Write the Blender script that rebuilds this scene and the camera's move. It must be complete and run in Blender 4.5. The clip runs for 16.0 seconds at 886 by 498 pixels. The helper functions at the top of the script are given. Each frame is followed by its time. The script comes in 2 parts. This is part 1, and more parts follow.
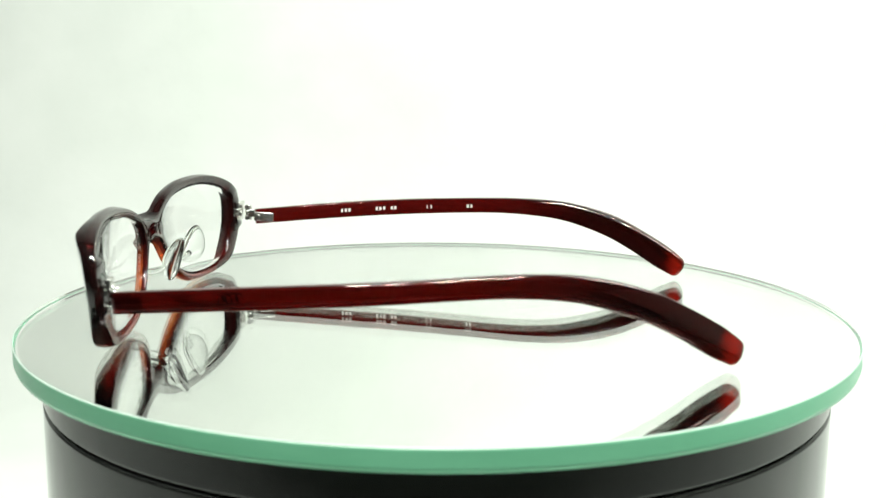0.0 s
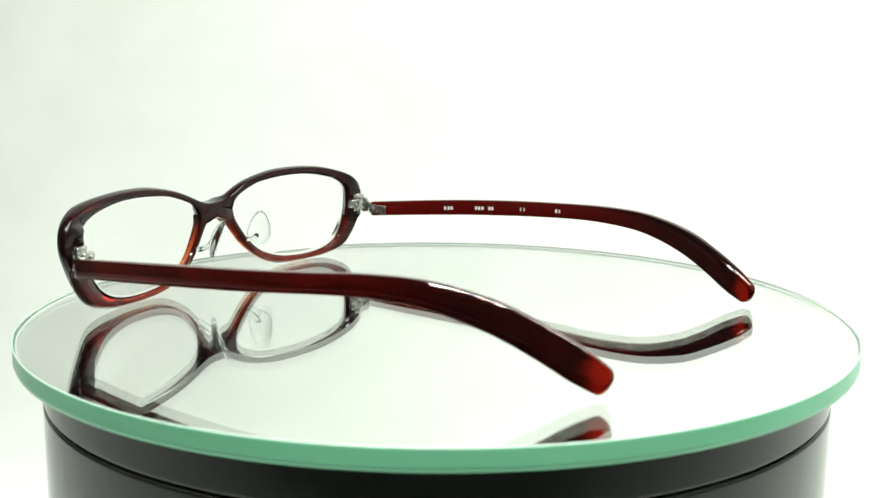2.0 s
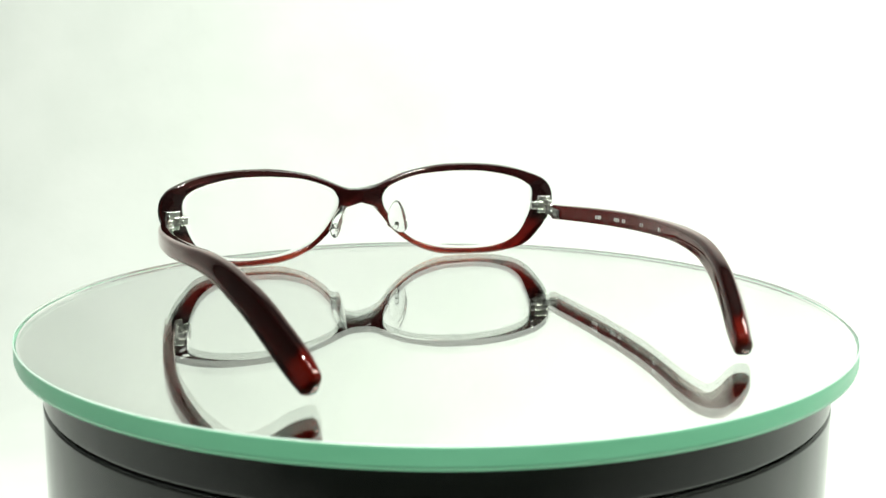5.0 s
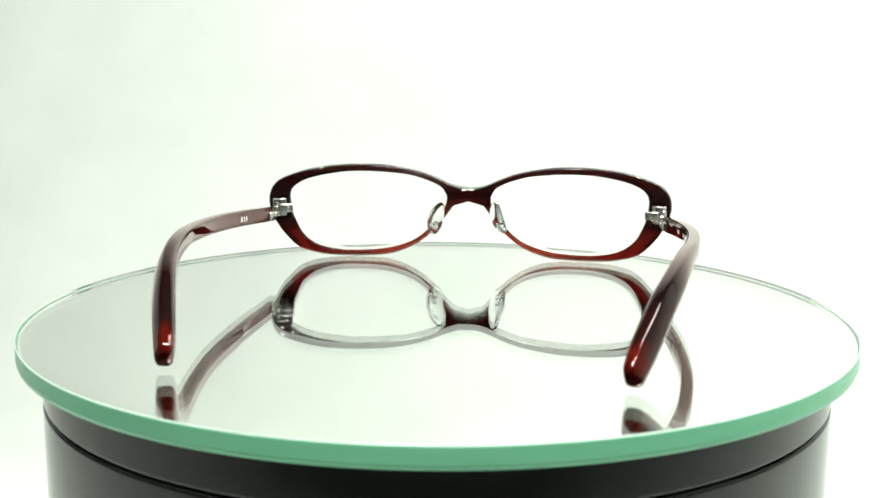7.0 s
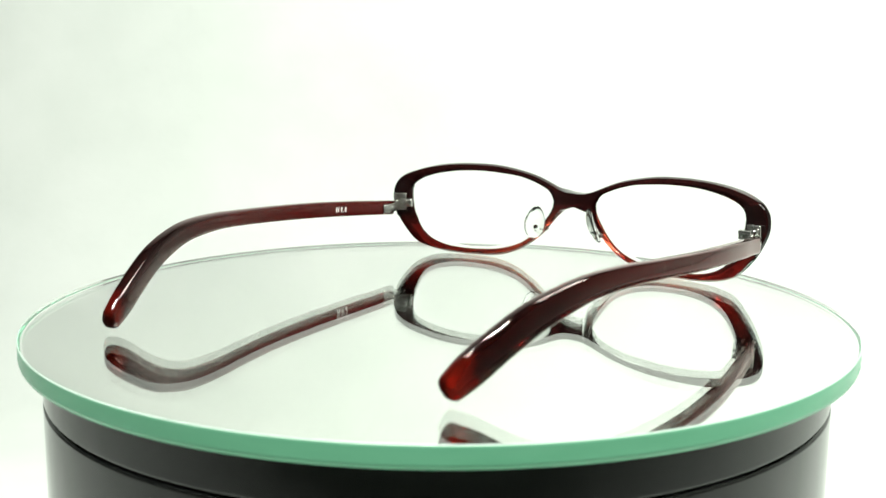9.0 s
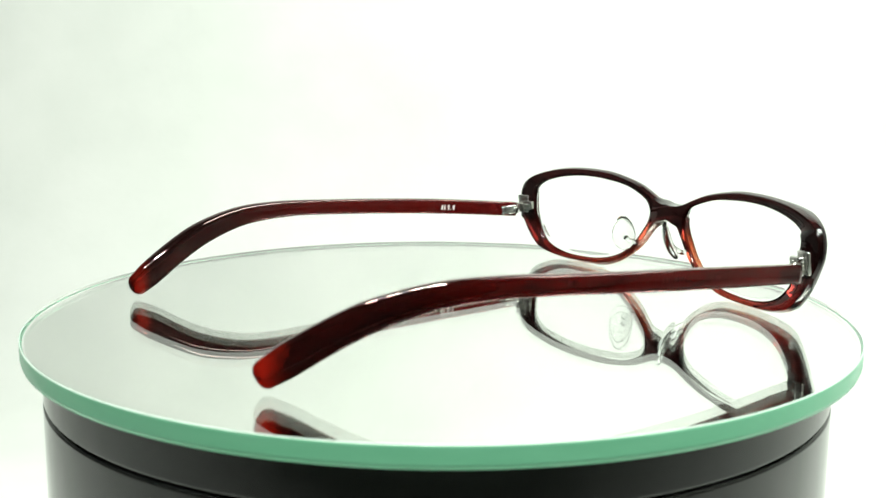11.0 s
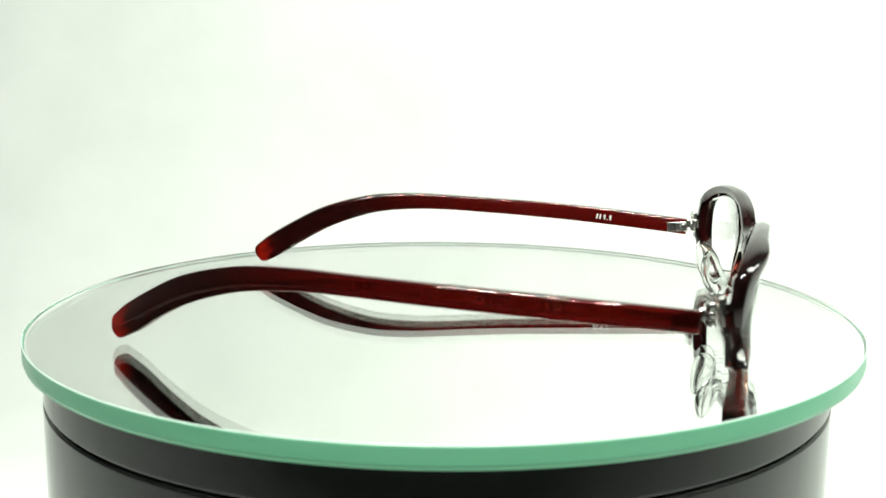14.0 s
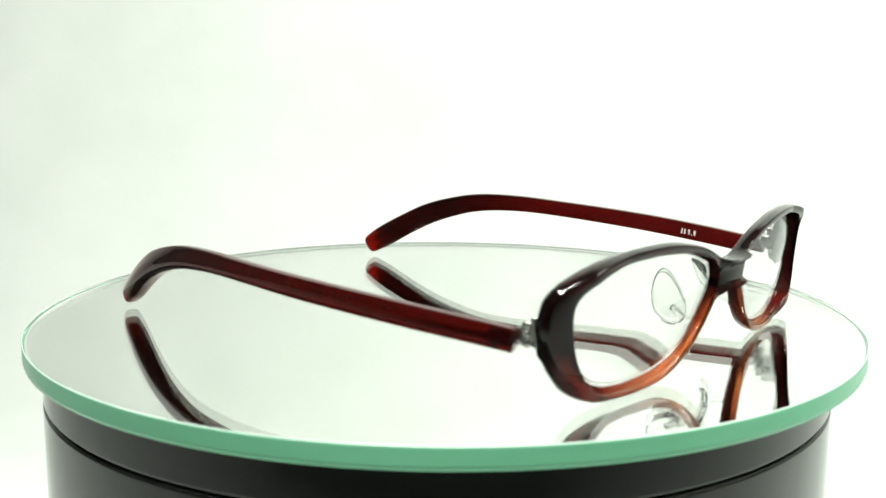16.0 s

--

EXERCISE INSTRUCTIONS: Copy out the whole listing exactly, and don't carry over any pictures.

ANSWER TO THE PROBLEM:
Write the Blender script that rebuilds this scene and the camera's move. It must be complete and run in Blender 4.5. The clip runs for 16.0 seconds at 886 by 498 pixels. The helper functions at the top of the script are given. Each frame is followed by its time. The script comes in 2 parts. This is part 1, and more parts follow.
0.0 s
2.0 s
5.0 s
7.0 s
9.0 s
11.0 s
14.0 s
16.0 s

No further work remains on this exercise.